Uncertainty currently relies on distribution fitting + heuristic SSR without coverage guarantees like conformal prediction; rigorous UQ requires post-processing calibration.
The coefficient dimension \(r\) is fixed, lacking an adaptive or hierarchical basis mechanism, which may lead to over-compression for highly complex fields.

vs. Pixel-space Diffusion (DM): DM learns directly on \(128^2\) grids using strong U-Net spatial biases, yielding high accuracy but at high cost and slow sampling. DLL operates in \(r=64\) coefficient space, being much cheaper but limited by the backbone.
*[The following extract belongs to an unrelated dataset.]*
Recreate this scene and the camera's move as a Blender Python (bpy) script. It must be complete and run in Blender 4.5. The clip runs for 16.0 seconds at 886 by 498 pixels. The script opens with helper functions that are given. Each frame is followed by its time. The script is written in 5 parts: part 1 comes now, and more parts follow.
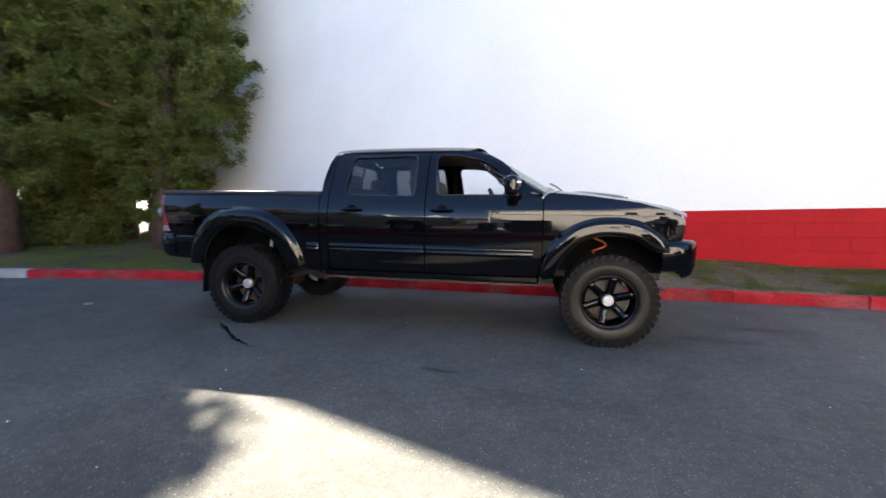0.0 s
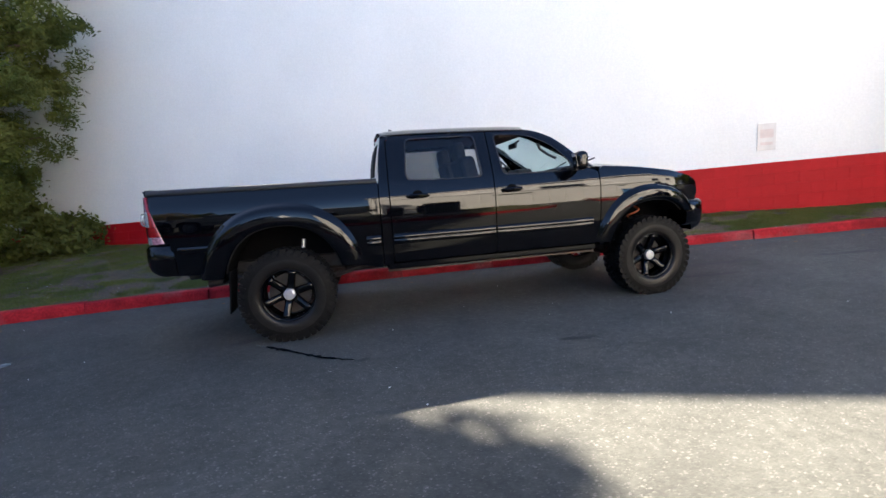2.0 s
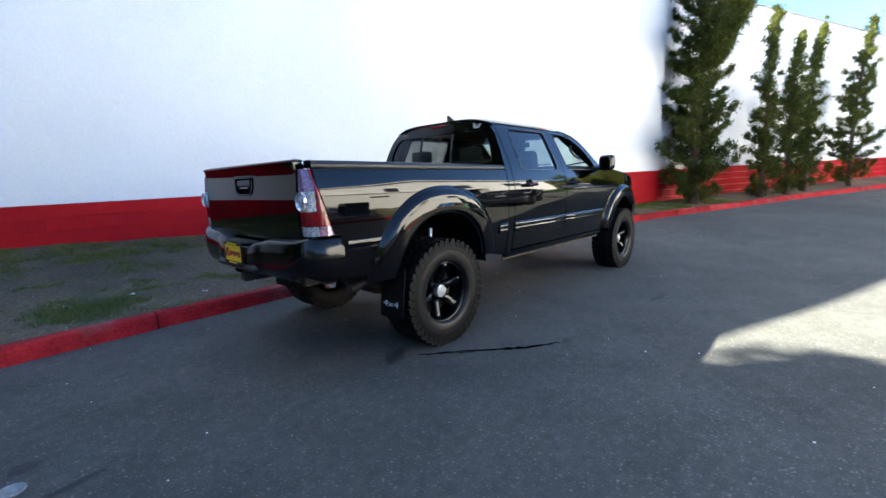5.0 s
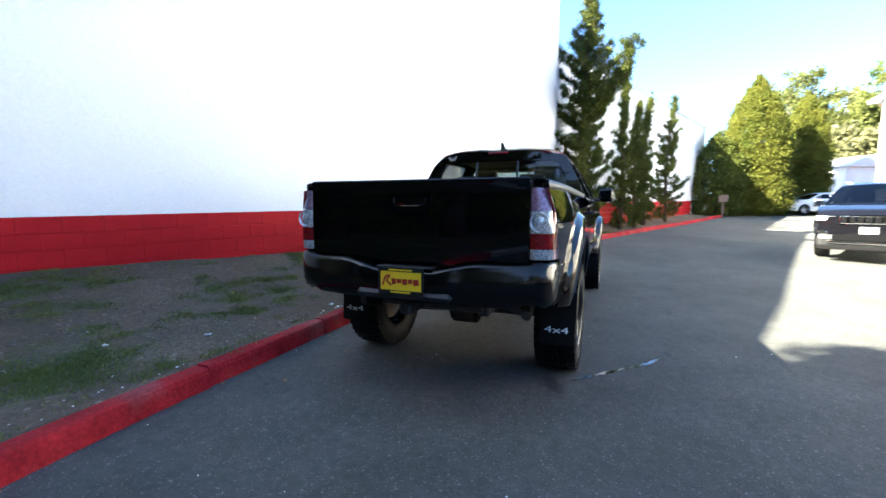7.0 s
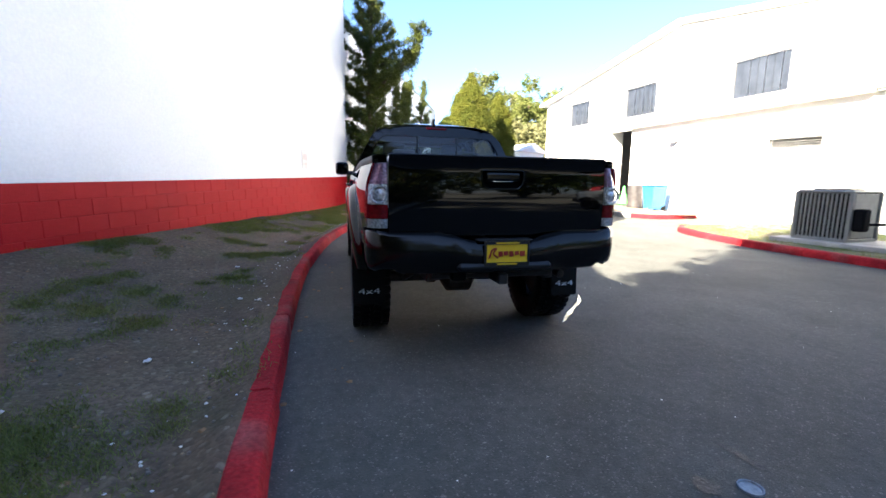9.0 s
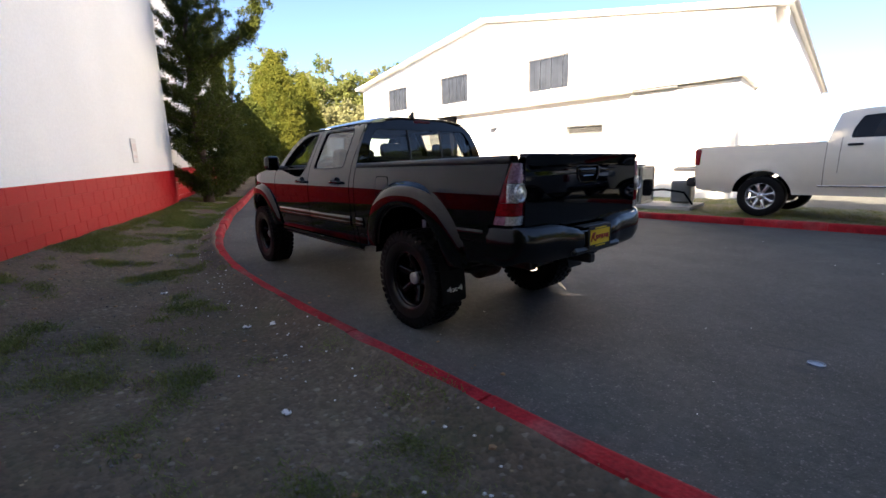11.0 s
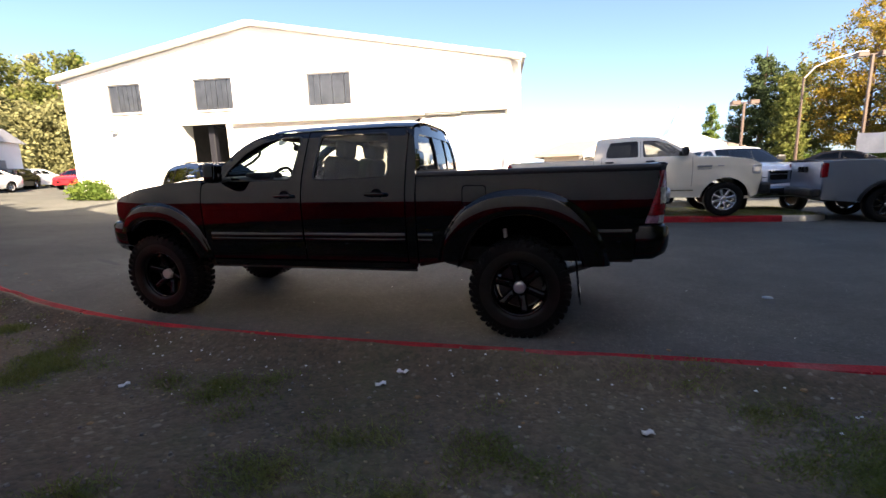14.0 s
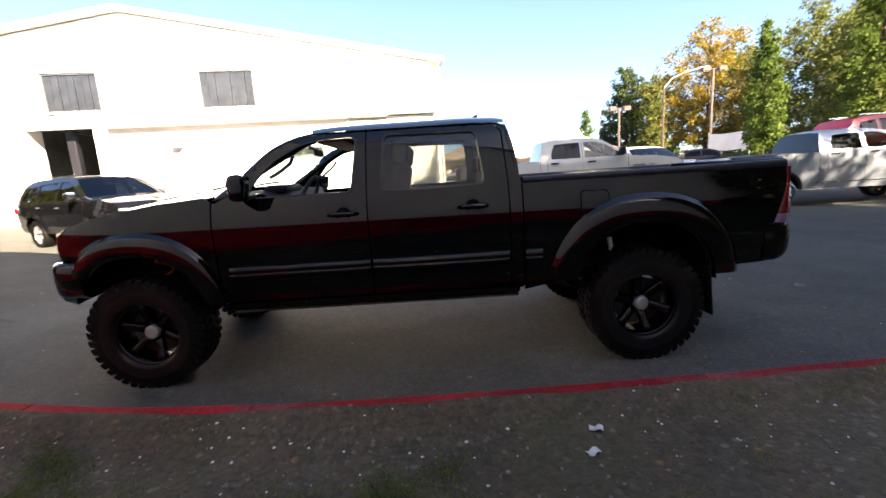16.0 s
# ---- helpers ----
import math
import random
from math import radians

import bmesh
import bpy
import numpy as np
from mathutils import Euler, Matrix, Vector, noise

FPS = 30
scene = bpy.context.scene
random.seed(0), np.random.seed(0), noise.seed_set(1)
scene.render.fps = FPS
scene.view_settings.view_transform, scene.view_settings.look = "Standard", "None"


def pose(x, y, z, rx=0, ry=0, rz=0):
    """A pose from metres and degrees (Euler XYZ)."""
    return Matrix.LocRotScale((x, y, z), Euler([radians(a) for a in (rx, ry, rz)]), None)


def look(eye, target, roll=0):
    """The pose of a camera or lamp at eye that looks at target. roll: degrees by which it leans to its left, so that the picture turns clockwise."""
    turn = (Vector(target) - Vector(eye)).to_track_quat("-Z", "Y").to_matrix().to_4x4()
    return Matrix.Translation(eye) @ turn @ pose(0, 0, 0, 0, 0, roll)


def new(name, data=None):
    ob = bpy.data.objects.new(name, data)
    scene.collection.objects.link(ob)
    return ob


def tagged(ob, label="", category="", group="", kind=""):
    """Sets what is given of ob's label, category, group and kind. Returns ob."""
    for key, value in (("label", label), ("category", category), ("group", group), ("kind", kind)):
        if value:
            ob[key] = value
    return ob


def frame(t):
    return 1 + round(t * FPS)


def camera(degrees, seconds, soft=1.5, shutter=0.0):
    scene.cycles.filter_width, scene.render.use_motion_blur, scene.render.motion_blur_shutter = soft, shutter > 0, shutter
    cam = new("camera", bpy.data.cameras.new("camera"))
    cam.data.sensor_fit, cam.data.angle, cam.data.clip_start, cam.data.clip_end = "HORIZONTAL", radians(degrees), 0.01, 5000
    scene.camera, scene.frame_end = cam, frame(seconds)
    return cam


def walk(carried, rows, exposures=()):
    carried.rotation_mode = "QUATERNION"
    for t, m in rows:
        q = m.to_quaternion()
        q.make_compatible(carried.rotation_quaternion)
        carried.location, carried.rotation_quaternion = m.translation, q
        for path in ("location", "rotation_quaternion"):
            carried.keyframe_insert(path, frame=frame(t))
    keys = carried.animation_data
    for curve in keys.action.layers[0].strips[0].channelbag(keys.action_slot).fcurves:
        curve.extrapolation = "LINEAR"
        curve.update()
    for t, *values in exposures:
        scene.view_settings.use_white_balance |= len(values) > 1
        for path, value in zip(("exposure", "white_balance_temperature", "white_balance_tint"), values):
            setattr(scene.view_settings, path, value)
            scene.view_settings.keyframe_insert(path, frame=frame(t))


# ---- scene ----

vs. Latent Diffusion (LDM): LDM uses operator-agnostic compression, losing geometric/spectral structure. DLL uses the operator itself to generate input-dependent bases, keeping geometric information in the latent space.
vs. Bayesian Neural Operator / FNO-d: BNO and MC-dropout only capture weight posterior (epistemic) with restrictive prior/likelihood forms. DLL learns the output conditional distribution, capturing both aleatoric and epistemic uncertainties.
vs. Probabilistic Neural Operator (PNO): PNO provides pointwise Gaussian predictions. DLL provides non-Gaussian joint distributions over the whole field, capturing spatial correlations and achieving significantly better distance metrics.
vs. Function-space Diffusion: This branch defines diffusion directly in infinite-dimensional function space. DLL bypasses this complexity using finite-dimensional coefficients, making it more engineering-friendly but dependent on learning suitable bases.